Federal Reserve’s two board members urge interest rate cut, concerned slow action impacts the economy

The internal divisions within the Federal Reserve over whether to cut interest rates immediately are intensifying as the latest report from the US Department of Labor released on Friday (August 1) showed that the employment figures fell below expectations. This could potentially prompt the Fed to cut rates as early as September.

On Friday, two Fed officials, Christopher Waller and Michelle Bowman, each issued public statements explaining their reasons this week for opposing keeping interest rates unchanged, warning that delaying rate cuts could pose risks to the economy.

Waller and Bowman both expressed their desire for a 0.25 percentage point rate cut, believing that the impact of tariffs on inflation is only temporary. This marks the first time since 1993 that two Fed officials have held differing opinions. The Federal Open Market Committee (FOMC) voted 9-2 on Wednesday (July 30) to keep rates unchanged.

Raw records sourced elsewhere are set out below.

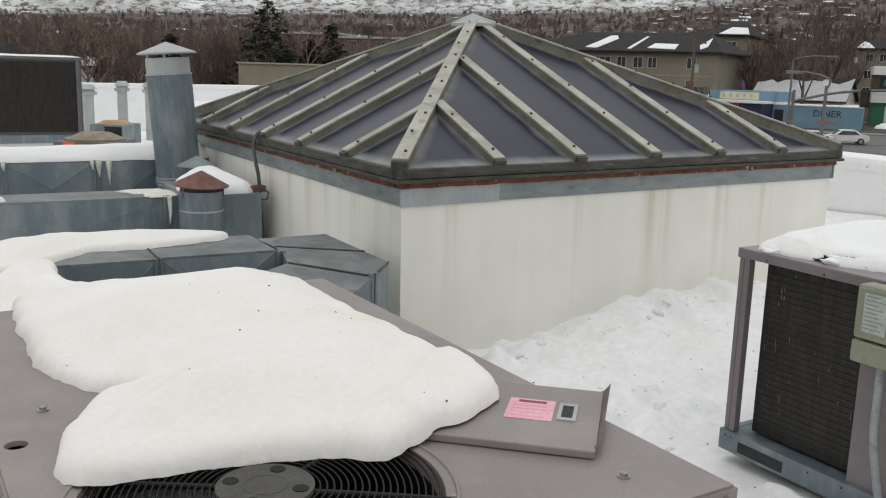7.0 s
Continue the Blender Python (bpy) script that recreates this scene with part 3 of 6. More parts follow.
def packaged_unit():
    t = thing("packaged_air_conditioner", U1, "taupe rooftop air conditioner with an open bay and black fan guard", "air conditioner")
    z0, zt = -0.12, TOP1
    fx, fy, fr = 1.583, 0.428, 0.346
    # top sheet with fan opening and a small knock-out, and its turned-down lip
    bm = bmesh.new()
    sheet_with_holes(bm, [(0, 0), (L1, 0), (L1, W1), (0, W1)], [ring(fx, fy, fr, 56), ring(1.137, 0.048, 0.024, 20)], zt)
    n0 = len(bm.verts)
    for (a, b) in (((0, 0), (L1, 0)), ((L1, 0), (L1, W1)), ((L1, W1), (0, W1)), ((0, W1), (0, 0))):
        v = [bm.verts.new((a[0], a[1], zt)), bm.verts.new((b[0], b[1], zt)), bm.verts.new((b[0], b[1], zt - 0.042)), bm.verts.new((a[0], a[1], zt - 0.042))]
        bm.faces.new(v)
    for (cx, cy, r, dep, n) in ((fx, fy, fr, 0.03, 56), (1.137, 0.048, 0.024, 0.012, 20)):
        p = ring(cx, cy, r, n)
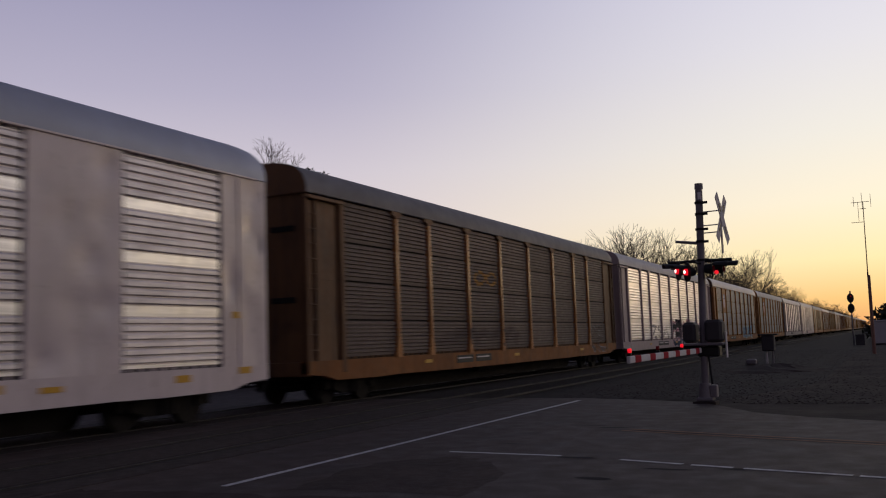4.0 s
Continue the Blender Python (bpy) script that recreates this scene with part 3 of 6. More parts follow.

The timing of these statements was just before the release of the Labor Department’s report, which indicated a soft job market and signs of economic slowdown, potentially leading the Fed to cut rates as early as September.

While the FOMC voted this week to maintain the policy rate at 4.25% to 4.50%, Waller and Bowman explicitly stated their support for a 0.25 percentage point rate cut. They believe that President Trump’s tariff policies have only a temporary impact on inflation and that continuing high rates would exacerbate downside risks to the labor market and economic growth.

Waller noted in his statement that an overly cautious wait-and-see approach may lead to policy lagging behind developments. He argued that the impact of tariffs on inflation has been “minimal” so far and recommended a gradual rate cut of up to 1.5 percentage points while closely monitoring the policy effects.

Similarly, Bowman supported a “gradual rate cut,” emphasizing the limited impact of tariffs on prices. She stated that without tariffs, the Fed’s key inflation gauge would be below 2.5%, near the 2% target.

“The price increases related to tariffs may be temporary and the temporary rise in inflation data should be ignored,” she said. “Delaying action could worsen the labor market and further slow economic growth.”

Bowman also mentioned that “if the demand situation doesn’t improve, businesses may have no choice but to start laying off employees.”

President Trump welcomed the views of these two Fed officials. Trump has long criticized Fed Chairman Jerome Powell, arguing that high rates increase government interest costs and push up mortgage rates.

On Friday, he once again criticized Powell as “stubborn” on his social media platform, “Truth Social,” and demanded a significant rate cut, suggesting that the Fed’s Board of Governors should take control of the Fed.

According to data released by the Labor Department on Friday, nonfarm payrolls in the US increased by only 73,000 in July, lower than the Dow Jones forecast of 100,000 but higher than 14,000 in June.

Furthermore, employment figures for May and June were significantly revised downward, totaling a decrease of 258,000 jobs, indicating nearly stagnant job growth in the second quarter.

The government estimates that only 33,000 jobs were added in total in these two months, with the extent of the revision described by the Labor Department as “exceptionally large.”

Earlier data this week showed a slowdown in household and business spending from April to June.

These figures collectively paint a picture of slowing economic growth. According to CME Group data, this has led the market to increase its expectation of a Fed rate cut in September to 75%.